The liberal media had a daily drumbeat of outrage over President Bush’s War on Terror, openly editorializing about closing Guantanamo and against harsh treatment of suspected terrorists. Barack Obama was elected in 2008 running against the Bush policies. Now that he’s president and he’s failed to live up to his anti-anti-terror promises, The Washington Post pollsters report Republicans should not attack him, because a majority of the Left apparently has changed their minds.
"The sharpest edges of President Obama’s counterterrorism policy, including the use of drone aircraft to kill suspected terrorists abroad and keeping open the military prison at Guantanamo Bay, have broad public support,” reported Scott Wilson and Jon Cohen on Thursday, “ including from the left wing of the Democratic Party.”
Republicans shouldn’t try that weak-on-terror stuff, writes Wilson and Cohen:
Attacking Obama’s national security policies, the poll suggests, may do GOP challengers more harm than good when many Americans favor a national security approach that relies more on technology than troops. By a margin of more than 2 to 1, Americans say the president’s handling of terrorism is a major reason to support rather than oppose his bid for reelection.

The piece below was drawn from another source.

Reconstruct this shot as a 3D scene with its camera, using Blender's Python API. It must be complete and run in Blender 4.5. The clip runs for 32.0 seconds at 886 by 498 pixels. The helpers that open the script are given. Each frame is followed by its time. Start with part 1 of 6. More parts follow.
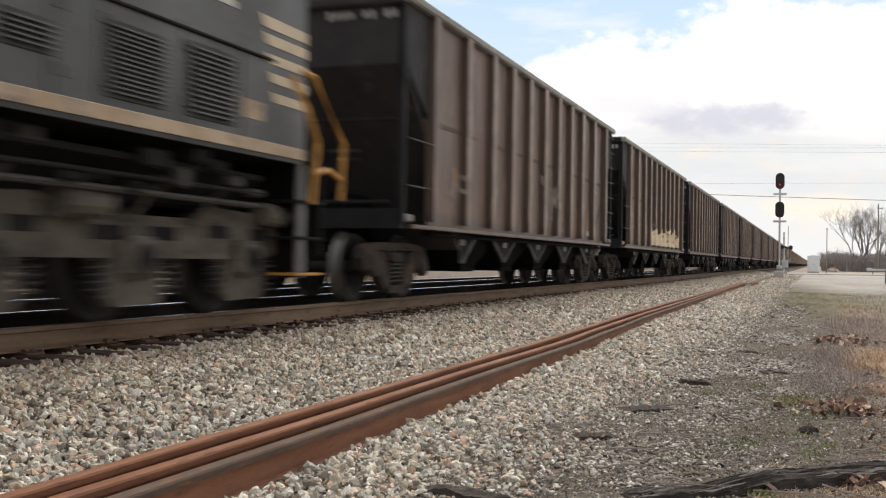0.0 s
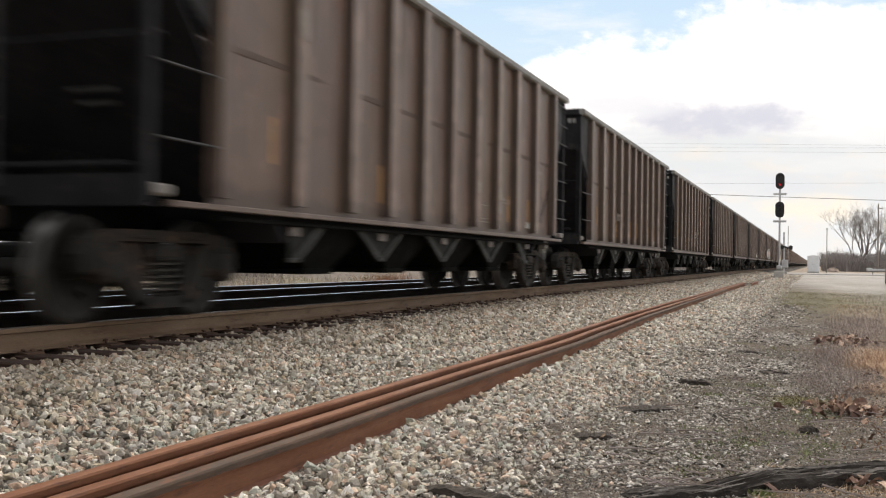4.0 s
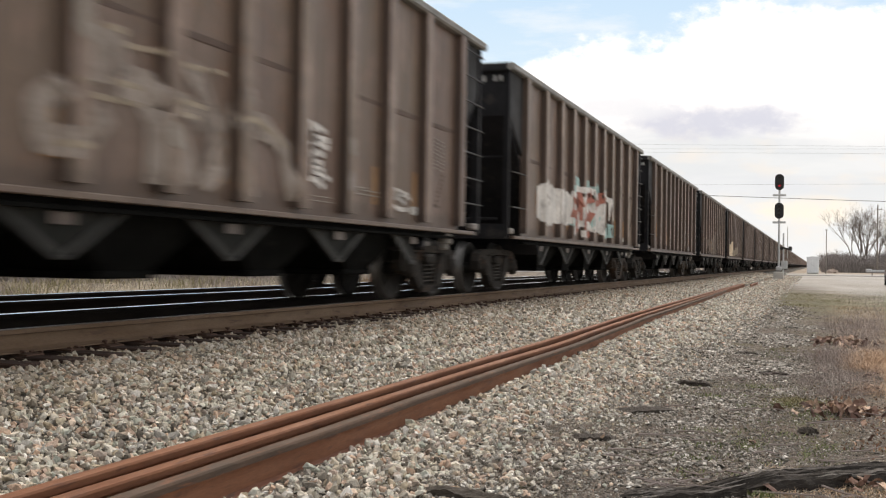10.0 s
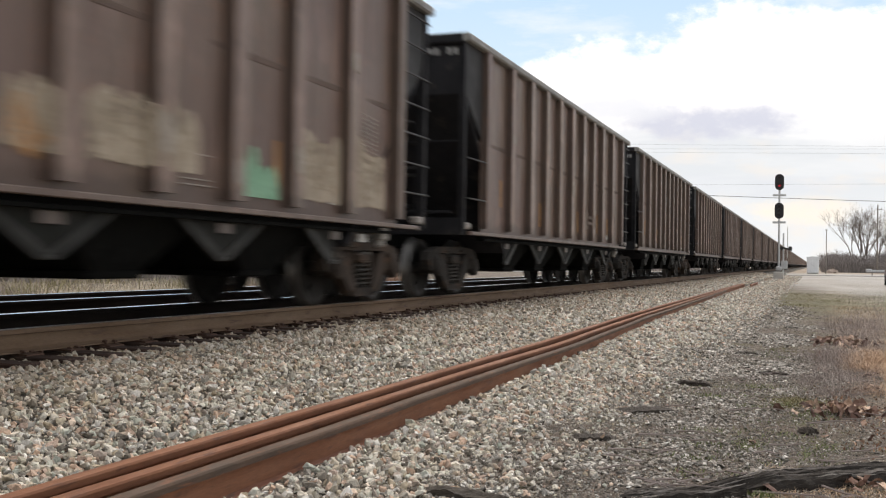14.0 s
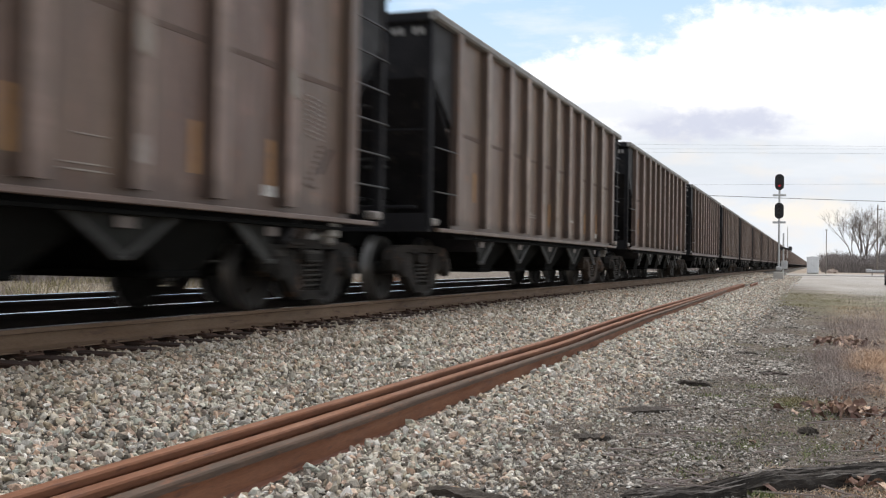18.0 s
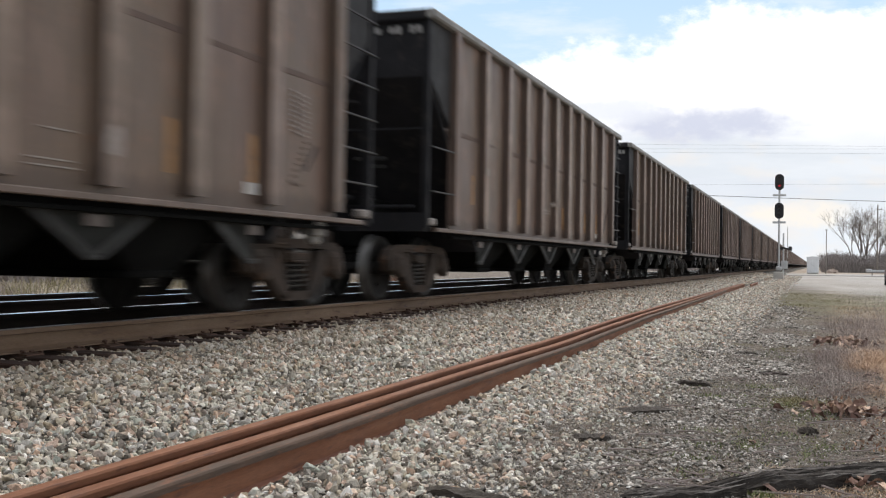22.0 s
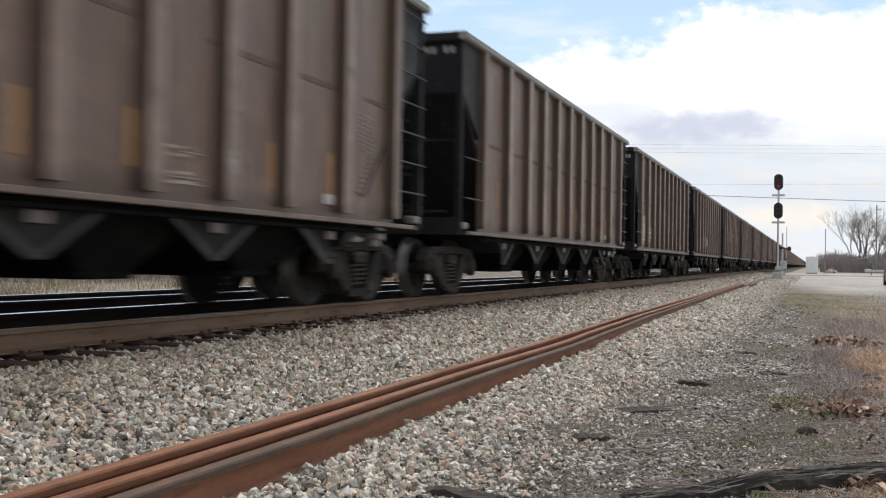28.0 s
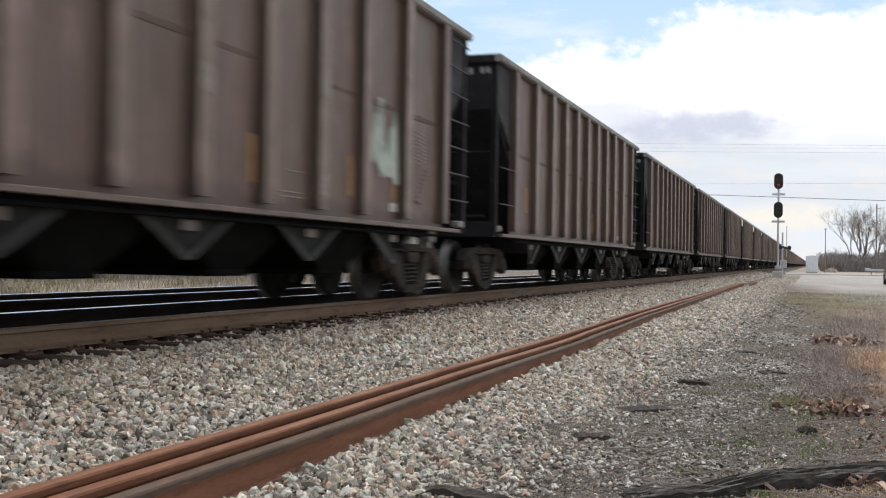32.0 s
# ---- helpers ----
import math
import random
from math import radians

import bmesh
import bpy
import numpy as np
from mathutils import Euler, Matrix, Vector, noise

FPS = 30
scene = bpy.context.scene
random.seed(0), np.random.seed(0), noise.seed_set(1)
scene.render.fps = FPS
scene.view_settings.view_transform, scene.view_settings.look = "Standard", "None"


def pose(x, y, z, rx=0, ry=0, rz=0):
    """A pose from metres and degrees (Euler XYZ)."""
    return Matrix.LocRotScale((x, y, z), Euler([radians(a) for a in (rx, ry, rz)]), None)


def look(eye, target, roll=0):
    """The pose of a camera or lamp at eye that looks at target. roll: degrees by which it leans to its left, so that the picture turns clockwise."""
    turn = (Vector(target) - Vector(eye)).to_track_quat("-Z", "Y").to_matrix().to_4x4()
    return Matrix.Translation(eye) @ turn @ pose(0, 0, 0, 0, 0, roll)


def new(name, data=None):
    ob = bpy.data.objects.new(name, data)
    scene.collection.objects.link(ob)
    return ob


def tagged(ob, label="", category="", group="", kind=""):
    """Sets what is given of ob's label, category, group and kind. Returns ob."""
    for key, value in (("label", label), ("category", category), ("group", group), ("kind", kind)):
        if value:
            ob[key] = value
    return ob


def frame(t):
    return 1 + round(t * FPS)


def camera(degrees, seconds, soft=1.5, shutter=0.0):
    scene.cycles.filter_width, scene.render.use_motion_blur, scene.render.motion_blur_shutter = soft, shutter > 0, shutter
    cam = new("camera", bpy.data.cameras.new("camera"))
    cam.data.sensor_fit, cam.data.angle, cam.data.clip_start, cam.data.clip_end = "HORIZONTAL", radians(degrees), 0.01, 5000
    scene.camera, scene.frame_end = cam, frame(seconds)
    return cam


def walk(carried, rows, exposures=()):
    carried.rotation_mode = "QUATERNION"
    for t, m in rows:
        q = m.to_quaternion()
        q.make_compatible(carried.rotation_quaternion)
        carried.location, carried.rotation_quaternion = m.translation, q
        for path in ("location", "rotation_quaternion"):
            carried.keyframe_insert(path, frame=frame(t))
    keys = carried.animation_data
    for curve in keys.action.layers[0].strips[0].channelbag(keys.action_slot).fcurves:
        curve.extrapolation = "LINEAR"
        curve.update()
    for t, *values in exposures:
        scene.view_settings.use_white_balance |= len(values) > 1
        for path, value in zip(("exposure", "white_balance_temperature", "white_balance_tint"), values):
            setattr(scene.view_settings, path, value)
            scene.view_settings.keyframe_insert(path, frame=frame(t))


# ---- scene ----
# ------------------------------------------------------------------ camera
EYE = (0.0, 0.0, 1.07)
YAW, PITCH, ROLL = 19.862, 0.637, 0.879          # degrees: left of the track's line, up, lean


def view(dx=0.0, dy=0.0):
    """The camera's pose, turned a little to the left (dx) and up (dy), in thousandths of a degree."""
    a, b = radians(YAW + dx / 1000), radians(PITCH + dy / 1000)
    way = Vector((-math.sin(a) * math.cos(b), math.cos(a) * math.cos(b), math.sin(b)))
    return look(EYE, Vector(EYE) + way, ROLL)


cam = camera(46.77, 32.0, soft=1.2, shutter=0.45)
walk(cam, [(0, view(28, -60)), (7, view(28, -60)), (8, view(0, 0)), (26, view(0, 0)), (28, view(-47, 0)),
           (29.5, view(-47, -47)), (32, view(-47, -47))],
     exposures=[(0, 0.15, 7120, 11), (8, 0.15, 7180, 11), (13, 0.15, 7050, 11), (16.5, 0.13, 6720, 10), (20, 0.12, 6630, 10), (32, 0.09, 6560, 10)])

# ------------------------------------------------------------------ light
SUN_EL, SUN_AZ = 55.0, -4.0       # degrees: height, and turn from the track's line (+y) towards +x
world = bpy.data.worlds.new("sky")
scene.world = world
world.use_nodes = True
wn = world.node_tree
sky = wn.nodes.new("ShaderNodeTexSky")
sky.sky_type = "NISHITA"
sky.sun_disc = False
sky.sun_elevation = radians(SUN_EL)
sky.sun_rotation = radians(SUN_AZ)
sky.dust_density = 4.0
sky.air_density = 1.0
haze = wn.nodes.new("ShaderNodeMixRGB")          # a bright broken overcast over the clear sky
haze.inputs[0].default_value = 0.62
haze.inputs[2].default_value = (9.5, 9.8, 10.2, 1)
wn.links.new(sky.outputs[0], haze.inputs[1])
wn.links.new(haze.outputs[0], wn.nodes["Background"].inputs[0])
wn.nodes["Background"].inputs[1].default_value = 0.10

sun_data = bpy.data.lights.new("sun", "SUN")
sun_data.energy, sun_data.angle, sun_data.color = 1.5, radians(12), (1.0, 0.96, 0.9)
sun = new("sun", sun_data)
el, az = radians(SUN_EL), radians(SUN_AZ)
sun_way = Vector((math.sin(az) * math.cos(el), math.cos(az) * math.cos(el), math.sin(el)))
sun.matrix_world = look((0, 0, 60), Vector((0, 0, 60)) - sun_way)


# ------------------------------------------------------------------ materials
def rgb(c):
    return (*c, 1)


class Nodes:
    """A principled material with a few helpers to wire its nodes."""

    def __init__(self, name, rough=0.8, metal=0.0):
        self.m = bpy.data.materials.new(name)
        self.m.use_nodes = True
        self.t = self.m.node_tree
        self.b = self.t.nodes["Principled BSDF"]
        self.b.inputs["Roughness"].default_value = rough
        self.b.inputs["Metallic"].default_value = metal

    def node(self, kind, **props):
        n = self.t.nodes.new(kind)
        for k, v in props.items():
            if k == "blend":
                n.blend_type = v
            elif k == "op":
                n.operation = v
            elif k == "feature":
                n.feature = v
        return n

    def link(self, a, b):
        self.t.links.new(a, b)

    def coords(self, scale=(1, 1, 1), jitter=False):
        c = self.node("ShaderNodeTexCoord").outputs["Object"]
        mp = self.node("ShaderNodeMapping")
        mp.inputs["Scale"].default_value = scale
        self.link(c, mp.inputs["Vector"])
        if jitter:
            info = self.node("ShaderNodeObjectInfo")
            mul = self.node("ShaderNodeMath", op="MULTIPLY")
            mul.inputs[1].default_value = 37.0
            self.link(info.outputs["Random"], mul.inputs[0])
            comb = self.node("ShaderNodeCombineXYZ")
            for i in range(3):
                self.link(mul.outputs[0], comb.inputs[i])
            self.link(comb.outputs[0], mp.inputs["Location"])
        return mp.outputs[0]

    def noise(self, vec, scale, detail=4, rough=0.55):
        n = self.node("ShaderNodeTexNoise")
        n.inputs["Scale"].default_value = scale
        n.inputs["Detail"].default_value = detail
        n.inputs["Roughness"].default_value = rough
        if vec is not None:
            self.link(vec, n.inputs["Vector"])
        return n.outputs["Fac"]

    def ramp(self, fac, stops):
        r = self.node("ShaderNodeValToRGB")
        e = r.color_ramp.elements
        while len(e) < len(stops):
            e.new(0.5)
        for el_, (p, c) in zip(e, stops):
            el_.position = p
            el_.color = rgb(c) if not isinstance(c, (int, float)) else (c, c, c, 1)
        self.link(fac, r.inputs[0])
        return r.outputs[0]

    def mix(self, fac, a, b, blend="MIX"):
        m = self.node("ShaderNodeMixRGB", blend=blend)
        for i, v in ((0, fac), (1, a), (2, b)):
            if isinstance(v, (int, float)):
                m.inputs[i].default_value = v if i == 0 else (v, v, v, 1)
            elif isinstance(v, tuple):
                m.inputs[i].default_value = rgb(v)
            else:
                self.link(v, m.inputs[i])
        return m.outputs[0]

    def node_range(self, out, lo, hi):
        r = self.node("ShaderNodeMapRange")
        r.inputs["From Min"].default_value, r.inputs["From Max"].default_value = lo, hi
        self.link(out, r.inputs["Value"])
        return r.outputs[0]

    def color(self, out):
        self.link(out, self.b.inputs["Base Color"])

    def bump(self, height, strength=0.3, distance=0.01):
        b = self.node("ShaderNodeBump")
        b.inputs["Strength"].default_value = strength
        b.inputs["Distance"].default_value = distance
        self.link(height, b.inputs["Height"])
        self.link(b.outputs[0], self.b.inputs["Normal"])


def surface(name, c1, c2, scale=4.0, rough=0.8, metal=0.0, spots=None, bump=0.25, stretch=(1, 1, 1), fine=40.0, gloss=0.5):
    """Two-scale weathered surface: broad stains c1..c2, fine grain, and optional spots of a third colour."""
    n = Nodes(name, rough, metal)
    v = n.coords(stretch, jitter=True)
    broad = n.ramp(n.noise(v, scale, 5), [(0.3, c1), (0.7, c2)])
    grain = n.noise(v, fine, 3)
    col = n.mix(0.35, broad, n.ramp(grain, [(0.25, 0.55), (0.75, 1.3)]), "MULTIPLY")
    if spots:
        mask = n.ramp(n.noise(v, scale * 2.3, 6, 0.65), [(0.56, 0.0), (0.68, 1.0)])
        col = n.mix(mask, col, spots)
    n.color(col)
    n.bump(grain, bump, 0.004)
    n.b.inputs["Specular IOR Level"].default_value = gloss
    rr = n.ramp(n.noise(v, scale * 1.7, 3), [(0.3, max(rough - 0.15, 0.05)), (0.7, min(rough + 0.1, 1))])
    n.link(rr, n.b.inputs["Roughness"])
    return n.m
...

The survey shows that 70 percent of respondents approve of Obama’s decision to keep open the prison at Guantanamo Bay. He pledged during his first week in office to close the prison within a year, but he has not done so.
Even the party base appears willing to forgive that failure.
The poll shows that 53 percent of self-identified liberal Democrats — and 67 percent of moderate or conservative Democrats — support keeping Guantanamo Bay open, even though it emerged as a symbol of the post-Sept. 11 national security policies of President George W. Bush, which many liberals bitterly opposed.
Obama has also relied on armed drones far more than Bush did, and he has expanded their use beyond America’s defined war zones. The Post-ABC News poll found that 83 percent of Americans approve of Obama’s drone policy, which administration officials refuse to discuss, citing security concerns.
The president only recently acknowledged the existence of the drone program, which some human rights advocates say operates without a clear legal framework and in violation of the U.S. prohibition against assassination.
But fully 77 percent of liberal Democrats endorse the use of drones, meaning that Obama is unlikely to suffer any political consequences as a result of his policy in this election year.
The Post writers insisted It’s also “risky” for Romney to criticize Obama for a rapid drawdown on troops in Afghanistan:
The critique is a politically risky one to make after more than a decade of war in Afghanistan, a conflict that a majority of Americans stopped believing was worth fighting some time ago. The Post-ABC News poll shows that 78 percent of the public supports Obama’s drawdown plan, scheduled to culminate in 2014 with a complete withdrawal of U.S. combat troops.